Às grandes fogueiras natalícias que aquecem os transmontanos a partir da noite de consoada juntam-se outras tradições que se repetem de ano de ano, como o "Natal dos mortos", que faz uma evocação dos antepassados.
São várias as aldeias e vilas transmontanas que fazem as "murras" ou fogueiras de Natal. Esta é uma das principais tradições da quadra que se tem mantido na região.
Por exemplo, em Alijó, no distrito de Vila Real, o monte de lenha já foi colocado no centro da vila, entre o plátano centenário, o chafariz e a igreja matriz.
A presidente da junta de Alijó, Lina Carvalho, disse à agência Lusa que este foi um trabalho que juntou funcionários desta autarquia e da câmara municipal e que foram precisas máquinas para levantar os grandes madeiros.
"É uma tradição que fazemos questão de manter. Depois do jantar de consoada e antes da missa do golo, as pessoas juntam-se à volta da fogueira", contou.

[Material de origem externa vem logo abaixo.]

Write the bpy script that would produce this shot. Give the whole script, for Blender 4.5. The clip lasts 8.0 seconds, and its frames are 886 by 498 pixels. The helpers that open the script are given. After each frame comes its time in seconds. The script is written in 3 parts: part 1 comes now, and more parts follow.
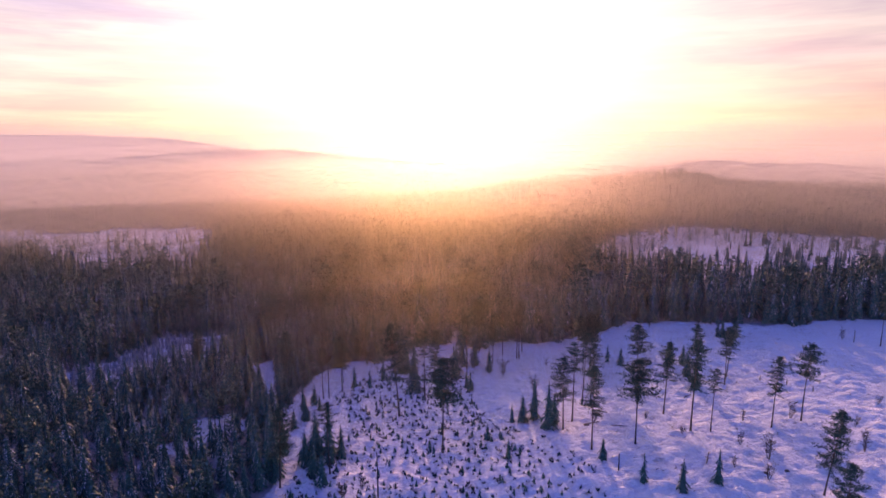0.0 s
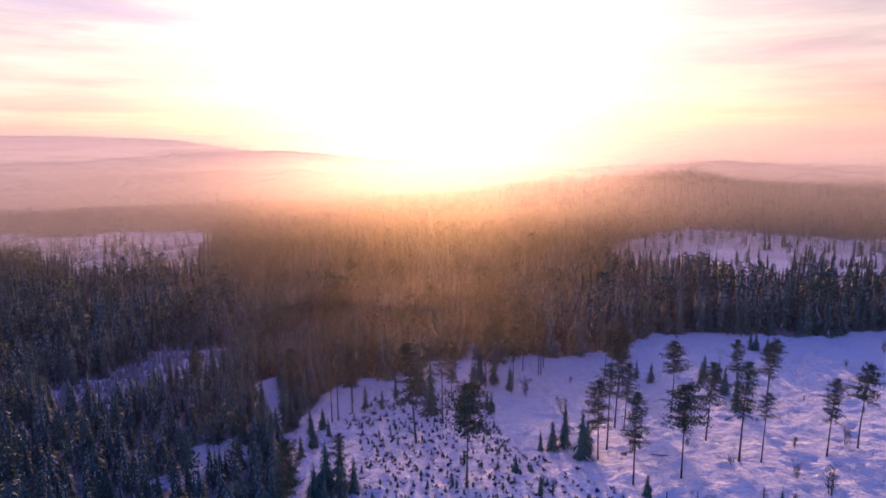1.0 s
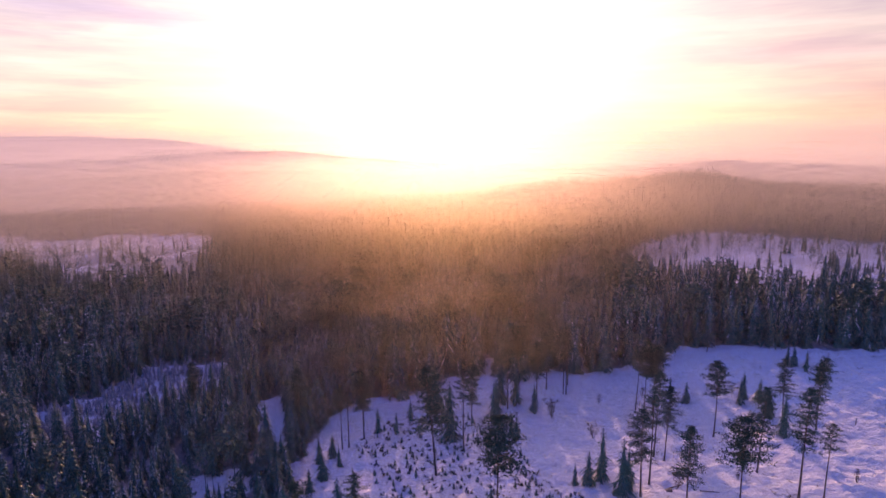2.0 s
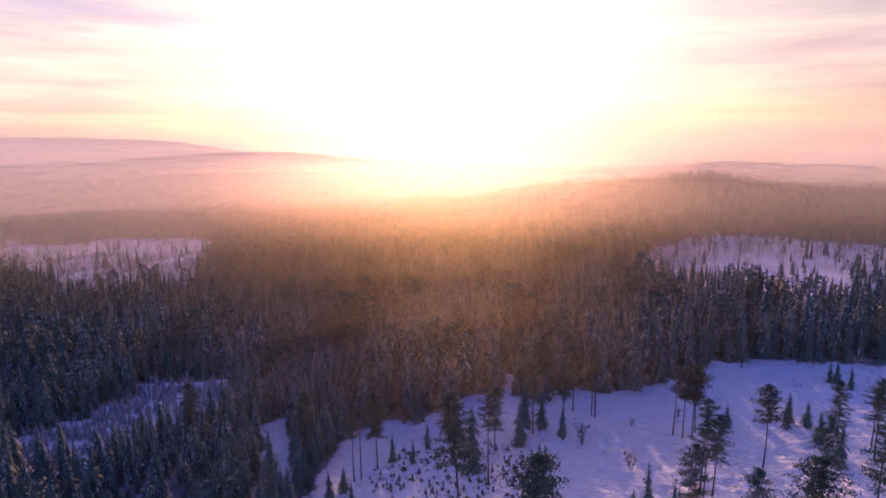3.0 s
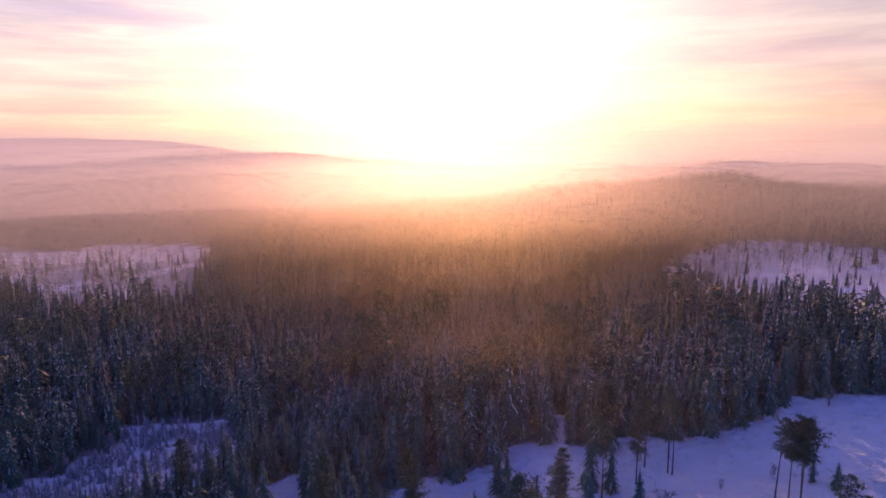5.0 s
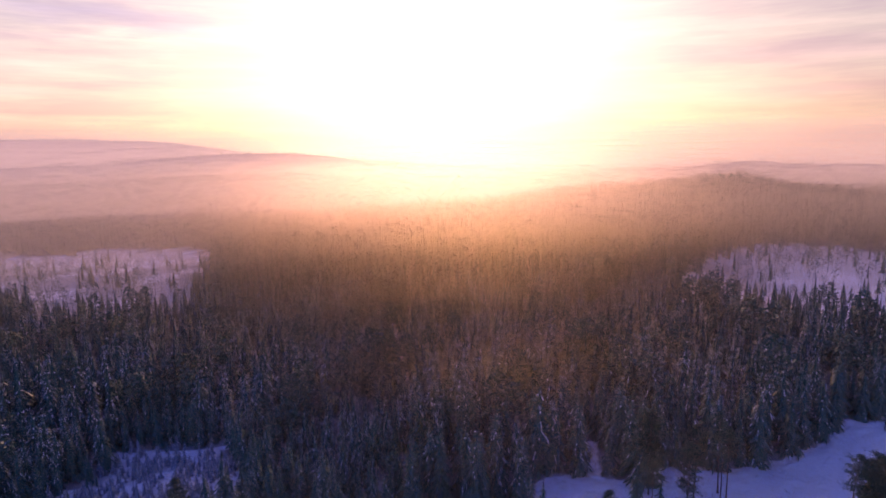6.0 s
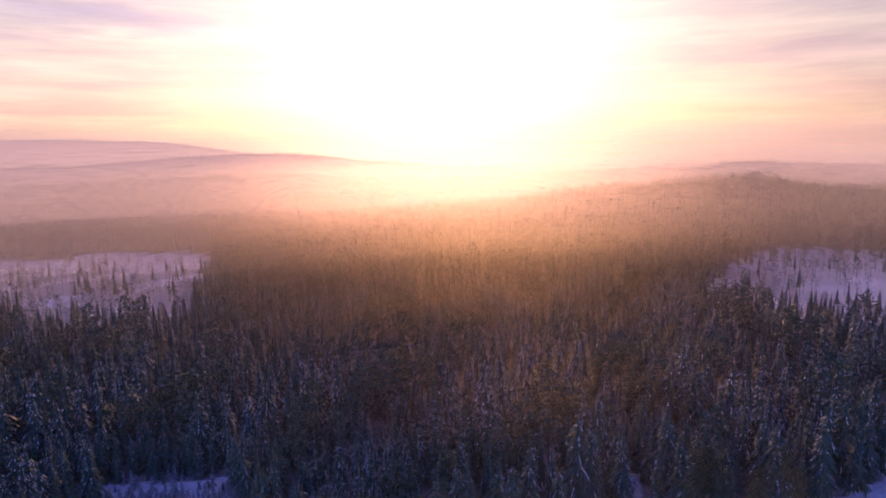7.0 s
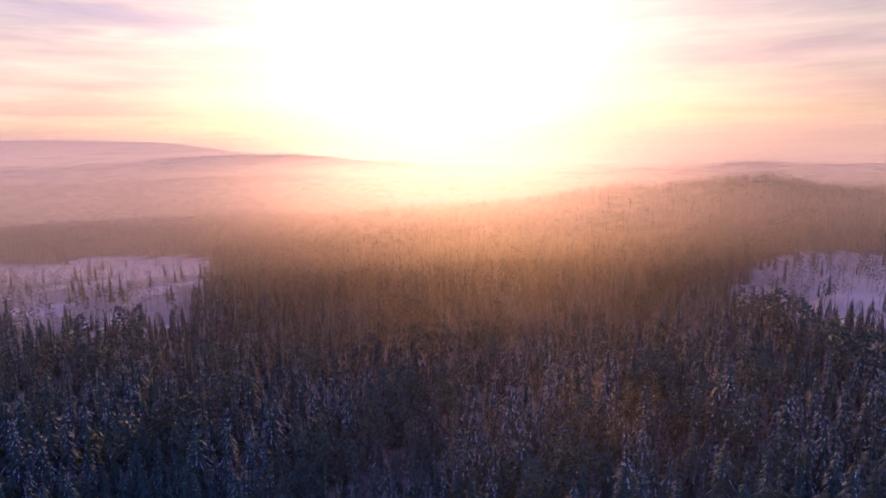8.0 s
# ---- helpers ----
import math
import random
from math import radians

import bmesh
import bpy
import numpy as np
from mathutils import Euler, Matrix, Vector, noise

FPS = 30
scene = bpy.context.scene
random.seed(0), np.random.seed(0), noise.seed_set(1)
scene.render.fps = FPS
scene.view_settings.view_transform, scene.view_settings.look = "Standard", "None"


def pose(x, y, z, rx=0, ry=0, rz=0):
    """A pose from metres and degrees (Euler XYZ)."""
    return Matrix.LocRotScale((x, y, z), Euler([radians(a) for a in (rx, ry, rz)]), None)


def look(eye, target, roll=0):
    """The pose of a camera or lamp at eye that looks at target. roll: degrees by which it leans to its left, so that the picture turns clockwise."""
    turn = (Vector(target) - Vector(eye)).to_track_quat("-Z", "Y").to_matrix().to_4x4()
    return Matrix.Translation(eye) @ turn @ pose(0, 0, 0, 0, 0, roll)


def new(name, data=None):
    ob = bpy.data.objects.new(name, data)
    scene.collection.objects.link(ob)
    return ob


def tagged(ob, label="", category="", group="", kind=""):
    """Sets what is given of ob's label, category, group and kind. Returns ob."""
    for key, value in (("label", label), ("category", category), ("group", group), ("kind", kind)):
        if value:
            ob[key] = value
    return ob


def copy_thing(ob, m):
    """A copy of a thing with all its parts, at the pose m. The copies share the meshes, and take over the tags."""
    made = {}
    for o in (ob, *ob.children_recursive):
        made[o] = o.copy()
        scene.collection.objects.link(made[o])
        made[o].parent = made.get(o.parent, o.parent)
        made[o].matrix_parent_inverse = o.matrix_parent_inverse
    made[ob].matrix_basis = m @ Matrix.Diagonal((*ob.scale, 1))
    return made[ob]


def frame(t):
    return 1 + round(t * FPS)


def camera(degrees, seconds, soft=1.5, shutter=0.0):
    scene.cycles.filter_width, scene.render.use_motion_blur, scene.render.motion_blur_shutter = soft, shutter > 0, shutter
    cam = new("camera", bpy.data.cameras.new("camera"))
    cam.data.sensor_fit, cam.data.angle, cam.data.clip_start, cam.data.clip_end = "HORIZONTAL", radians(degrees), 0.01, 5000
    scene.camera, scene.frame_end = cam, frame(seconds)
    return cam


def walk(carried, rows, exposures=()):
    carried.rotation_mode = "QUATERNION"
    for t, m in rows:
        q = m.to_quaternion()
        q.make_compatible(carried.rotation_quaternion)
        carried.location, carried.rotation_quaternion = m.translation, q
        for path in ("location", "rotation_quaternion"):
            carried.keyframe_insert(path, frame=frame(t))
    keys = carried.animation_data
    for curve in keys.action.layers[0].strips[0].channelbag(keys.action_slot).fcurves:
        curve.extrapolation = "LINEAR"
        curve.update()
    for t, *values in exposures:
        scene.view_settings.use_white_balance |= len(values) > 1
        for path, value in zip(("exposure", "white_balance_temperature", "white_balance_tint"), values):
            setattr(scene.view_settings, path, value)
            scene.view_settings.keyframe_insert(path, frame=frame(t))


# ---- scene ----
cam = camera(71.4, 8.0, soft=1.6)
METRES, EYE, TILT, LEAN, TURN = 99.83, 60.0, 0.0, -1.6, 0.0
ROWS = [
    (0.0, 0.0, 0.0, 0.0, -0.38, -10.37, 2.07),
    (0.5, -0.0198, 0.0589, 0.0007, -0.4, -10.37, 2.11),
    (1.0, -0.0399, 0.1181, 0.0017, -0.39, -10.35, 2.17),
    (1.5, -0.0603, 0.1777, 0.0028, -0.4, -10.35, 2.2),
    (3.0, -0.1183, 0.3526, 0.0049, -0.39, -10.27, 2.3),
    (3.5, -0.1376, 0.4117, 0.0055, -0.41, -10.26, 2.35),
    (4.0, -0.1576, 0.471, 0.007, -0.4, -10.31, 2.39),
    (4.5, -0.178, 0.5307, 0.008, -0.4, -10.32, 2.41),
    (6.0, -0.2386, 0.708, 0.0106, -0.42, -10.25, 2.52),
    (6.5, -0.2587, 0.7673, 0.0116, -0.38, -10.26, 2.59),
    (7.0, -0.2793, 0.8267, 0.0126, -0.31, -10.25, 2.59),
    (7.5, -0.2998, 0.8868, 0.0137, -0.27, -10.21, 2.62),
    (8.0, -0.3203, 0.9472, 0.0142, -0.26, -10.22, 2.64),
]
walk(cam, [(t, pose(0, 0, EYE, TILT, LEAN, TURN) @ pose(METRES * x, METRES * y, METRES * z, 90 + pitch, roll, yaw)) for t, x, y, z, yaw, pitch, roll in ROWS],
     exposures=((0.0, 0.20), (4.0, 0.11), (8.0, -0.04)))

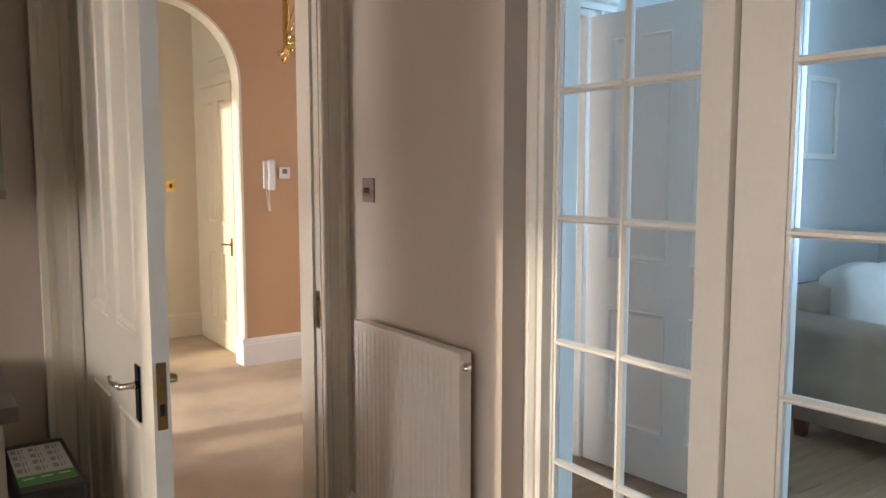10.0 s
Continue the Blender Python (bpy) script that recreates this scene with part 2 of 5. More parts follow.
M_BLIND = wood("brown_blind_slats", (0.14, 0.075, 0.040), (0.26, 0.15, 0.085), 0.5, axis=0, tone=0.05)
M_CERAMIC = mat("white_ceramic", (0.80, 0.80, 0.79), 0.10, var=0.01, bump=0)
M_PINE = wood("honey_pine", (0.32, 0.17, 0.07), (0.50, 0.30, 0.14), 0.35, axis=2)
M_BTILE = mat("grey_floor_tile", (0.60, 0.545, 0.475), 0.35, var=0.14, scale=4, fine=30)
# Baluster iron with its backlit shade put into a darker colour.
M_BALSHADE = mat("backlit_painted_iron", (0.22, 0.19, 0.16), 0.5, var=0.12, scale=12, fine=60, bump=0.2)
M_BALWHITE = mat("white_painted_iron", (0.78, 0.75, 0.70), 0.45, var=0.04, scale=12, fine=60, bump=0.2)
M_CHAND = mat("grey_chandelier_iron", (0.40, 0.41, 0.42), 0.5, 0.2, var=0.2)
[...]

Alexandre Parafita, etnógrafo e investigador da Universidade de Trás-os-Montes e Alto Douro (UTAD), disse hoje à Lusa que "o culto dos mortos está ainda presente em muitas tradições natalícias transmontanas".
"Algumas, especialmente em comunidades rurais do norte do distrito de Vila Real, são suportadas pela crença de que, na noite de Natal, os mortos da família regressam às casas que habitaram em vida para participarem na reunião familiar", referiu.
Na noite de consoada, acrescentou, "sentam-se à mesa os familiares vivos, mas o espírito de todos os familiares mortos vem também compartilhar do repasto".
"Por isso a mesa não é levantada até à primeira refeição do dia seguinte, porque durante a noite os espíritos estão presentes e pretendem alimentar-se. Bem se sabe que a quantidade de alimentos se mantém a mesma, contudo eles alimentaram-se da essência desses alimentos, presente na espiritualidade que é assegurada pelo rigor da tradição", contou.
Daí que, na sua opinião, de geração em geração, a tradição mantenha sempre os mesmos rituais e o mesmo género de alimentos: as batatas, a couve tronchuda, o bacalhau, as filhoses, aletria e rabanadas.
No dia seguinte, os alimentos que sobram serão aproveitados para nova refeição, conhecida por "roupa velha".
Segundo Alexandre Parafita, em algumas aldeias do Barroso, antes de iniciarem o repasto, é hábito algumas famílias rezarem por cada um dos familiares falecidos, como que a convidar o seu espírito para a refeição.
"Há memória de famílias que punham uma cadeira vazia à mesa. Nessa cadeira vazia imagina-se o corpo da pessoa cujo espírito estaria ali representado. E as conversas entre todos decorrem como se ele ali estivesse a participar, apontando-se frequentemente para o lugar vazio", sublinhou.
Noutras comunidades transmontanas, de acordo com o investigador, "também o Diabo tem o seu lugar na tradição do Natal", sendo personificado numa figura sinistra designada por "velho chocalheiro", que sai às ruas no dia 26 de dezembro e também no dia 01 de janeiro.
O mais conhecido é o "chocalheiro de Bemposta". Representa a figura do demónio que, por castigo, após o Natal, anda pelas ruas com os seus chocalhos a balançar no traseiro, pedindo esmola para Nossa Senhora e o Menino Jesus.
Alexandre Parafita referiu que "esta tradição apoia-se numa lenda segundo a qual o demónio tentou seduzir Nossa Senhora quando estava 'de esperanças', a aguardar o nascimento do 'Menino', e, por castigo, foi condenado a pedir esmola para ela e para seu filho".
O produto das esmolas é depois leiloado a favor de Nossa Senhora das Neves, que representa a mãe ofendida.